## [Exercise input]
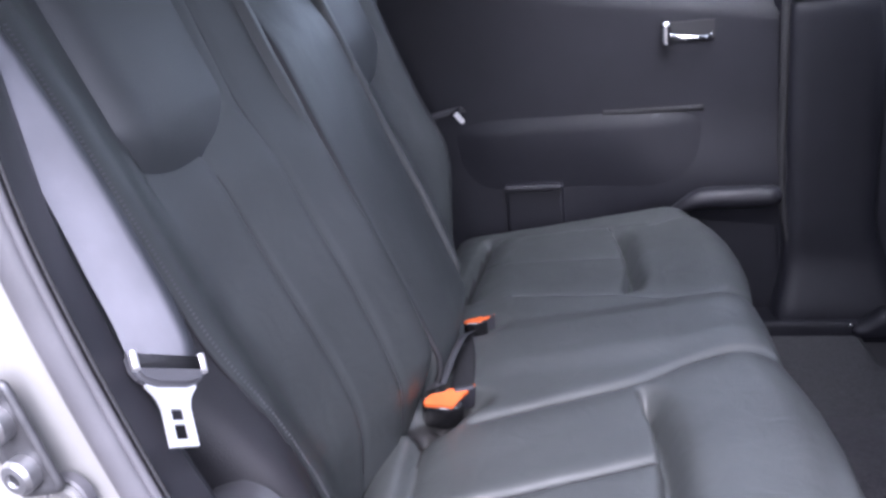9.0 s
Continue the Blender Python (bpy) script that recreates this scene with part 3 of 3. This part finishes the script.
...
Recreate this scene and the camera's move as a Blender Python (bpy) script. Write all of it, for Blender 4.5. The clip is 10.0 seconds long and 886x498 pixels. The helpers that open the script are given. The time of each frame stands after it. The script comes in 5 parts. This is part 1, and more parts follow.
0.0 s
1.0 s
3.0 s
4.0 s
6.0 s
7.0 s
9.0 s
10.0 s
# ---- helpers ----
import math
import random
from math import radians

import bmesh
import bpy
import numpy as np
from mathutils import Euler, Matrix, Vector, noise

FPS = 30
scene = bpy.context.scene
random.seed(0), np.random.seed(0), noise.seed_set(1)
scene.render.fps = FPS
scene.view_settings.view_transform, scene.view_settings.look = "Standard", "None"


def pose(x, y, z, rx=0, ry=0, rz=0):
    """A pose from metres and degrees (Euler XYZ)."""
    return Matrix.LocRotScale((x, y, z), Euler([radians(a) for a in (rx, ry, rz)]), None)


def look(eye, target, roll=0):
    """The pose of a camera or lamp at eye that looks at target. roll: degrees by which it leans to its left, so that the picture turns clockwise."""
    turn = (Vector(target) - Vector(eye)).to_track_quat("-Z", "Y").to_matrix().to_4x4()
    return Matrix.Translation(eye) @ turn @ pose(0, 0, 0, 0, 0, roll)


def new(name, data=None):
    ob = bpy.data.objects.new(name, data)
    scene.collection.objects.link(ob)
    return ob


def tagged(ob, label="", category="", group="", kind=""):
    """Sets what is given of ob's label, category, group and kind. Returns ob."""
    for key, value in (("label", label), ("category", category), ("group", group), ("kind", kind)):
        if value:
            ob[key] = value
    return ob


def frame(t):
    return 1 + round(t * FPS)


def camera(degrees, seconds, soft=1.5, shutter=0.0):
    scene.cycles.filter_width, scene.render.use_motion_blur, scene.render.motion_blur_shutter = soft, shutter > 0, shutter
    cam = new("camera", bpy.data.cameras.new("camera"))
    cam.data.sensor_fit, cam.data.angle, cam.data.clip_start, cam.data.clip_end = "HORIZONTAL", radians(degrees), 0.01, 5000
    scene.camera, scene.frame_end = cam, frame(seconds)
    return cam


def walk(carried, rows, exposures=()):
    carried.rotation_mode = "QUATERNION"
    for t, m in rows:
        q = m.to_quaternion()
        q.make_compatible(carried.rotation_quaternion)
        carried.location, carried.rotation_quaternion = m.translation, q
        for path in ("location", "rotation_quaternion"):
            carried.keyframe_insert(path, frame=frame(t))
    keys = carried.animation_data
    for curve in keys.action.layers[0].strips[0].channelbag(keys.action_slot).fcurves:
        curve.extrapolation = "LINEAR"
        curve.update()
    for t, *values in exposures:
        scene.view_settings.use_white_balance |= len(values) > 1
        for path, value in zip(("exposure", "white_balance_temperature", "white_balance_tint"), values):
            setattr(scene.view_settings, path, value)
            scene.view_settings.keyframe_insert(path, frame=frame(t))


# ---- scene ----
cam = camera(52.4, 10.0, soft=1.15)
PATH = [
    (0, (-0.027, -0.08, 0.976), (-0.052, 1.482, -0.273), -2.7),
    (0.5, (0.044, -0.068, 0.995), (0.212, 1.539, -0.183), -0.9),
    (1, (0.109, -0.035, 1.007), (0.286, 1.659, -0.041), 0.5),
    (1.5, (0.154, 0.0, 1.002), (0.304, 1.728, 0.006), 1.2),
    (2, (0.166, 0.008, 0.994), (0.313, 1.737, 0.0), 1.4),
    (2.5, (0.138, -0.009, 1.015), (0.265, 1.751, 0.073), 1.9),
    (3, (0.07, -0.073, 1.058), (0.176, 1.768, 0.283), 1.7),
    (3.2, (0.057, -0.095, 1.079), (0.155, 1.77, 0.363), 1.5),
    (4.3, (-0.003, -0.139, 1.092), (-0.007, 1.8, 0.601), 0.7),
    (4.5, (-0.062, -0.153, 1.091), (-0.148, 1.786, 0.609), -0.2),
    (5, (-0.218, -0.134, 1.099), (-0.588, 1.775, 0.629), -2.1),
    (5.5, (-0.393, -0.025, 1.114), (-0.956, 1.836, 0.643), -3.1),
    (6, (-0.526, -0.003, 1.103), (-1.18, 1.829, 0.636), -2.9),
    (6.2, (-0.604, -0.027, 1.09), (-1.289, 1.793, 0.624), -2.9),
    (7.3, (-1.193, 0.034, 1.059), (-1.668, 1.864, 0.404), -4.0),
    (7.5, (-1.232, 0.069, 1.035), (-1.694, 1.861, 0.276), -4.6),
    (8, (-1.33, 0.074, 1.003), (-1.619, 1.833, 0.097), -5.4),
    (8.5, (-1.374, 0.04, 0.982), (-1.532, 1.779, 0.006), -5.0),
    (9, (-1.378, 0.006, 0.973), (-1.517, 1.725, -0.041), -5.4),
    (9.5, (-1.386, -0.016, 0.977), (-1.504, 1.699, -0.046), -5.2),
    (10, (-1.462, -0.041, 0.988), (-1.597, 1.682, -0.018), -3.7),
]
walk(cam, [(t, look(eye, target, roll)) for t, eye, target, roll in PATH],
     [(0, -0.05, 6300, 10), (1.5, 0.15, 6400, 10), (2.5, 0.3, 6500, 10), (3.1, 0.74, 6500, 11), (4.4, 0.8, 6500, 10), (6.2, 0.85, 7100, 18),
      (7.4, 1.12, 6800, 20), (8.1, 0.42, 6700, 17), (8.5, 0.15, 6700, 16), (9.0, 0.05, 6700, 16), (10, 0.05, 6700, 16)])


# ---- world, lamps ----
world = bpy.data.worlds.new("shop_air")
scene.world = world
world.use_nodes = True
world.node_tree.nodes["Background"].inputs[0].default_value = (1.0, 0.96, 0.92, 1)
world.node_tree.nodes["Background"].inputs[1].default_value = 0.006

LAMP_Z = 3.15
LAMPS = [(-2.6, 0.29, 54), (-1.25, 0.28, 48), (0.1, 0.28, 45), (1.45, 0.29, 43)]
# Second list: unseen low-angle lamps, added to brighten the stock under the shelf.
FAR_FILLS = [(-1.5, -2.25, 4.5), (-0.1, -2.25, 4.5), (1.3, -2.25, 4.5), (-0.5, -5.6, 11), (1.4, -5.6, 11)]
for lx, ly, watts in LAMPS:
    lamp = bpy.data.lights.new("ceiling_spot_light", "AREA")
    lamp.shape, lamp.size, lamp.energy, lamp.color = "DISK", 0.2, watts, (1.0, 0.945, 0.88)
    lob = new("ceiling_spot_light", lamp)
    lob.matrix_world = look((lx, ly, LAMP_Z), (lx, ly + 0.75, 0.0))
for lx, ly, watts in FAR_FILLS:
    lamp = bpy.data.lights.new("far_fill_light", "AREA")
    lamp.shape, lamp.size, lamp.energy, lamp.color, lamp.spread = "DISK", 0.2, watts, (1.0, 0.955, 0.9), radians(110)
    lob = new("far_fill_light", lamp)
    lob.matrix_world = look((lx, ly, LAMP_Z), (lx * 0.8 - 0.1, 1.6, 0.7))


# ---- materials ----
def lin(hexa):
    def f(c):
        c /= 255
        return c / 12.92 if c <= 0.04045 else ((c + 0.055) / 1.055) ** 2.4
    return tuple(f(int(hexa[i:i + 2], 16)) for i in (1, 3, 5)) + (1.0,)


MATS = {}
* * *
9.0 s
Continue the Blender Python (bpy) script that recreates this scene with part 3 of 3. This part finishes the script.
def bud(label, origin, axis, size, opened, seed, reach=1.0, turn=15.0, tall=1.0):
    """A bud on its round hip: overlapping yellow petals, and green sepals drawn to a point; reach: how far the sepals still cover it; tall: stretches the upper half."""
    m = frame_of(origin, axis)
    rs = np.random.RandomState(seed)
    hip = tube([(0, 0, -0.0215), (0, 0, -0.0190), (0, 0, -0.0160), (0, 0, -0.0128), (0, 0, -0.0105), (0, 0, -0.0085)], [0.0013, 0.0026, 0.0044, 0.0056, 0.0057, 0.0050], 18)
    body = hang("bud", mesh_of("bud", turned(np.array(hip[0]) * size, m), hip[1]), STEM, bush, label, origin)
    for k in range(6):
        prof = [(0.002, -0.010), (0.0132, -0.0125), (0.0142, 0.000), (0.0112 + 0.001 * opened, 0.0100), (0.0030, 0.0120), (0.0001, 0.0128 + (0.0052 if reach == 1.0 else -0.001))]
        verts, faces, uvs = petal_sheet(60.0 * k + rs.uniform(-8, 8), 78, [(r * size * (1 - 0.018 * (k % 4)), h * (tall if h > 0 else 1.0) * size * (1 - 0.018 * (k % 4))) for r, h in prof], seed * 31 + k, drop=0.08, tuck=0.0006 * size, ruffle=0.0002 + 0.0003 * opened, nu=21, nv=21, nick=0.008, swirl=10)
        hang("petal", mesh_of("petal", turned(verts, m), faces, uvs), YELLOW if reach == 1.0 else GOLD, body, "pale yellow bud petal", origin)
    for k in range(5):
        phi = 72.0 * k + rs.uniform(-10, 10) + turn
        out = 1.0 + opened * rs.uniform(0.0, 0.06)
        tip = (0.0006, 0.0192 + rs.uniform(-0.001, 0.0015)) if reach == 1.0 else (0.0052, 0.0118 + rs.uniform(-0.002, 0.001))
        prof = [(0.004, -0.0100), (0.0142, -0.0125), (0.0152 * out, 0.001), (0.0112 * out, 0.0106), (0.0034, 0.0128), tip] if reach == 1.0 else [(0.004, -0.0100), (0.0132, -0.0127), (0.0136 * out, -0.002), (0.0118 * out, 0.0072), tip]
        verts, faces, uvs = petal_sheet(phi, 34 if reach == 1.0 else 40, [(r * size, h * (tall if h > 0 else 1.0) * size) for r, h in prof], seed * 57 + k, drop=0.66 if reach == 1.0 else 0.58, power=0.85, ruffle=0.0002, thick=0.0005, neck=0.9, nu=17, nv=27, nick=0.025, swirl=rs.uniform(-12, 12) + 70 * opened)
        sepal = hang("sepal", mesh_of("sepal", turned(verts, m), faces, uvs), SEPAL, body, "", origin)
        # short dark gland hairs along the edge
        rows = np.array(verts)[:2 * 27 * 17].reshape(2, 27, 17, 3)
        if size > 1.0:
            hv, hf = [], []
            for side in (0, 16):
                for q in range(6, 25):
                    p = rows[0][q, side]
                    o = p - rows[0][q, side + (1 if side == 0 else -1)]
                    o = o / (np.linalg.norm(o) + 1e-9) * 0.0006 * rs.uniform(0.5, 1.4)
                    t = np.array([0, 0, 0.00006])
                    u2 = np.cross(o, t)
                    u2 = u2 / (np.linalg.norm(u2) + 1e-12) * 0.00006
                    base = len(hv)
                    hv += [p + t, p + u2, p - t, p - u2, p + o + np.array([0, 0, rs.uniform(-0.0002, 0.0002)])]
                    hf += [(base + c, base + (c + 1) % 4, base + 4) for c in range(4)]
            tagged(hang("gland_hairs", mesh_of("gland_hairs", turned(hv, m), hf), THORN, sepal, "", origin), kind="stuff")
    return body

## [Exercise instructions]
Copy out exactly the lines from the one with "import numpy as np" through the one with "q.make_compatible(carried.rotation_quaternion)", counting both ends, and no other lines.

## [Task result]
import numpy as np
from mathutils import Euler, Matrix, Vector, noise

FPS = 30
scene = bpy.context.scene
random.seed(0), np.random.seed(0), noise.seed_set(1)
scene.render.fps = FPS
scene.view_settings.view_transform, scene.view_settings.look = "Standard", "None"


def pose(x, y, z, rx=0, ry=0, rz=0):
    """A pose from metres and degrees (Euler XYZ)."""
    return Matrix.LocRotScale((x, y, z), Euler([radians(a) for a in (rx, ry, rz)]), None)


def look(eye, target, roll=0):
    """The pose of a camera or lamp at eye that looks at target. roll: degrees by which it leans to its left, so that the picture turns clockwise."""
    turn = (Vector(target) - Vector(eye)).to_track_quat("-Z", "Y").to_matrix().to_4x4()
    return Matrix.Translation(eye) @ turn @ pose(0, 0, 0, 0, 0, roll)


def new(name, data=None):
    ob = bpy.data.objects.new(name, data)
    scene.collection.objects.link(ob)
    return ob


def tagged(ob, label="", category="", group="", kind=""):
    """Sets what is given of ob's label, category, group and kind. Returns ob."""
    for key, value in (("label", label), ("category", category), ("group", group), ("kind", kind)):
        if value:
            ob[key] = value
    return ob


def frame(t):
    return 1 + round(t * FPS)


def camera(degrees, seconds, soft=1.5, shutter=0.0):
    scene.cycles.filter_width, scene.render.use_motion_blur, scene.render.motion_blur_shutter = soft, shutter > 0, shutter
    cam = new("camera", bpy.data.cameras.new("camera"))
    cam.data.sensor_fit, cam.data.angle, cam.data.clip_start, cam.data.clip_end = "HORIZONTAL", radians(degrees), 0.01, 5000
    scene.camera, scene.frame_end = cam, frame(seconds)
    return cam


def walk(carried, rows, exposures=()):
    carried.rotation_mode = "QUATERNION"
    for t, m in rows:
        q = m.to_quaternion()
        q.make_compatible(carried.rotation_quaternion)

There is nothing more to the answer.